▶ **Task**: Pictures in the data below are not part of the copy; transcribe everything else exactly.

▶ **Dataset extract**:
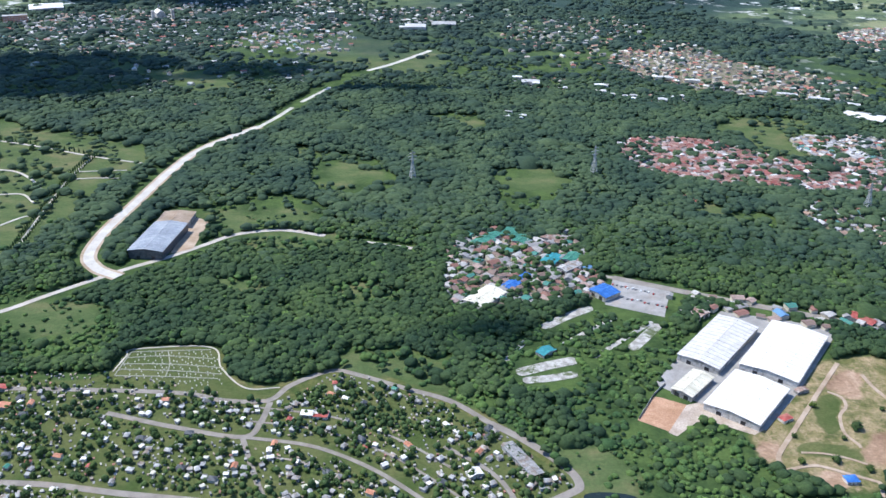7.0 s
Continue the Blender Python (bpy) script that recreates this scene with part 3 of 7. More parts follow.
rut([(-44.9, 257.7), (-50.0, 249.4), (-52.8, 238.9), (-52.9, 227.7), (-49.2, 216.7), (-42.1, 204.0), (-31.6, 191.4), (-21.2, 178.9), (-10.9, 164.8), (-3.4, 151.9), (4.3, 133.6), (11.0, 118.2), (17.6, 101.3), (20.2, 88.0), (19.8, 74.8), (15.9, 61.6), (11.1, 51.9), (8.8, 40.6), (8.5, 29.5), (15.2, 17.5), (26.0, 8.2), (39.5, -0.8)], 1.3)
rut([(-41.7, 256.2), (-47.1, 246.4), (-49.6, 235.2), (-48.3, 223.3), (-43.9, 211.3), (-37.9, 202.2)], 1.3)
rut([(-20.4, 252.9), (-31.1, 247.2), (-36.6, 239.7), (-35.0, 231.5), (-27.3, 221.2)], 1.0)
rut([(-28.6, 220.5), (-20.9, 207.7), (-9.2, 200.2), (1.7, 199.5), (6.8, 210.5)], 1.0)
rut([(-155.1, 233.8), (-138.8, 221.7), (-124.5, 210.8), (-113.6, 198.2), (-106.2, 183.8), (-106.4, 173.8), (-110.5, 167.4)], 1.6)
rut([(-151.1, 225.3), (-138.5, 216.2), (-122.4, 203.5), (-113.3, 192.0), (-110.8, 182.0), (-110.6, 171.0)], 1.0)
rut([(-97.2, 213.5), (-87.1, 220.2), (-78.5, 230.5), (-72.2, 238.0)], 1.0)
rut([(-115.3, 234.8), (-108.8, 227.4), (-98.3, 223.8)], 1.0)
rut([(-104.6, 148.5), (-96.6, 157.3), (-85.1, 164.1), (-71.7, 167.3), (-58.1, 165.6), (-46.2, 157.6), (-39.2, 145.4), (-39.0, 135.0), (-43.8, 124.7), (-53.5, 117.2), (-63.2, 109.3), (-66.3, 100.9), (-66.3, 90.9), (-61.8, 83.9), (-55.2, 82.0)], 1.2)
rut([(-88.6, 169.7), (-71.8, 172.3), (-54.9, 169.9), (-41.2, 162.2), (-30.9, 150.7), (-28.1, 138.6), (-30.5, 126.5), (-37.7, 117.9), (-46.8, 112.8)], 1.2)
rut([(-74.9, 163.4), (-59.4, 162.1), (-49.1, 154.4), (-44.8, 142.6), (-46.2, 130.9), (-53.0, 122.6)], 0.9)
rut([(-68.0, 104.2), (-69.7, 95.9), (-66.8, 86.2), (-59.1, 80.0), (-46.0, 79.0)], 0.9)
rut([(-62.5, 106.3), (-64.2, 96.9), (-59.3, 87.6)], 0.9)
rut([(-46.3, 91.0), (-33.4, 99.4), (-20.3, 106.2), (-10.4, 106.6), (-0.5, 100.6), (6.1, 92.9), (10.1, 81.3), (10.1, 68.1), (6.2, 56.7), (-3.4, 48.6), (-16.2, 38.9), (-25.8, 34.1)], 2.0)
rut([(-49.5, 87.0), (-33.3, 95.4), (-17.0, 102.5), (-5.4, 100.9), (2.8, 92.6), (6.1, 81.3)], 1.4)
rut([(25.3, -7.0), (50.5, -6.6), (63.3, -0.7), (79.2, 2.8), (89.3, 4.1)], 0.7)
rut([(38.0, 5.7), (57.1, 7.4), (76.2, 10.3), (84.3, 5.0)], 0.7)
rut([(12.7, -27.0), (18.3, -22.7), (22.7, -17.8)], 0.7)
rut([(17.5, 31.1), (30.3, 29.3), (38.2, 21.1), (47.7, 17.3), (70.0, 17.4), (86.0, 19.7), (93.8, 15.0), (96.6, 4.8), (97.9, -5.2)], 0.7)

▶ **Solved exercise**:
7.0 s
Continue the Blender Python (bpy) script that recreates this scene with part 3 of 7. More parts follow.
rut([(-44.9, 257.7), (-50.0, 249.4), (-52.8, 238.9), (-52.9, 227.7), (-49.2, 216.7), (-42.1, 204.0), (-31.6, 191.4), (-21.2, 178.9), (-10.9, 164.8), (-3.4, 151.9), (4.3, 133.6), (11.0, 118.2), (17.6, 101.3), (20.2, 88.0), (19.8, 74.8), (15.9, 61.6), (11.1, 51.9), (8.8, 40.6), (8.5, 29.5), (15.2, 17.5), (26.0, 8.2), (39.5, -0.8)], 1.3)
rut([(-41.7, 256.2), (-47.1, 246.4), (-49.6, 235.2), (-48.3, 223.3), (-43.9, 211.3), (-37.9, 202.2)], 1.3)
rut([(-20.4, 252.9), (-31.1, 247.2), (-36.6, 239.7), (-35.0, 231.5), (-27.3, 221.2)], 1.0)
rut([(-28.6, 220.5), (-20.9, 207.7), (-9.2, 200.2), (1.7, 199.5), (6.8, 210.5)], 1.0)
rut([(-155.1, 233.8), (-138.8, 221.7), (-124.5, 210.8), (-113.6, 198.2), (-106.2, 183.8), (-106.4, 173.8), (-110.5, 167.4)], 1.6)
rut([(-151.1, 225.3), (-138.5, 216.2), (-122.4, 203.5), (-113.3, 192.0), (-110.8, 182.0), (-110.6, 171.0)], 1.0)
rut([(-97.2, 213.5), (-87.1, 220.2), (-78.5, 230.5), (-72.2, 238.0)], 1.0)
rut([(-115.3, 234.8), (-108.8, 227.4), (-98.3, 223.8)], 1.0)
rut([(-104.6, 148.5), (-96.6, 157.3), (-85.1, 164.1), (-71.7, 167.3), (-58.1, 165.6), (-46.2, 157.6), (-39.2, 145.4), (-39.0, 135.0), (-43.8, 124.7), (-53.5, 117.2), (-63.2, 109.3), (-66.3, 100.9), (-66.3, 90.9), (-61.8, 83.9), (-55.2, 82.0)], 1.2)
rut([(-88.6, 169.7), (-71.8, 172.3), (-54.9, 169.9), (-41.2, 162.2), (-30.9, 150.7), (-28.1, 138.6), (-30.5, 126.5), (-37.7, 117.9), (-46.8, 112.8)], 1.2)
rut([(-74.9, 163.4), (-59.4, 162.1), (-49.1, 154.4), (-44.8, 142.6), (-46.2, 130.9), (-53.0, 122.6)], 0.9)
rut([(-68.0, 104.2), (-69.7, 95.9), (-66.8, 86.2), (-59.1, 80.0), (-46.0, 79.0)], 0.9)
rut([(-62.5, 106.3), (-64.2, 96.9), (-59.3, 87.6)], 0.9)
rut([(-46.3, 91.0), (-33.4, 99.4), (-20.3, 106.2), (-10.4, 106.6), (-0.5, 100.6), (6.1, 92.9), (10.1, 81.3), (10.1, 68.1), (6.2, 56.7), (-3.4, 48.6), (-16.2, 38.9), (-25.8, 34.1)], 2.0)
rut([(-49.5, 87.0), (-33.3, 95.4), (-17.0, 102.5), (-5.4, 100.9), (2.8, 92.6), (6.1, 81.3)], 1.4)
rut([(25.3, -7.0), (50.5, -6.6), (63.3, -0.7), (79.2, 2.8), (89.3, 4.1)], 0.7)
rut([(38.0, 5.7), (57.1, 7.4), (76.2, 10.3), (84.3, 5.0)], 0.7)
rut([(12.7, -27.0), (18.3, -22.7), (22.7, -17.8)], 0.7)
rut([(17.5, 31.1), (30.3, 29.3), (38.2, 21.1), (47.7, 17.3), (70.0, 17.4), (86.0, 19.7), (93.8, 15.0), (96.6, 4.8), (97.9, -5.2)], 0.7)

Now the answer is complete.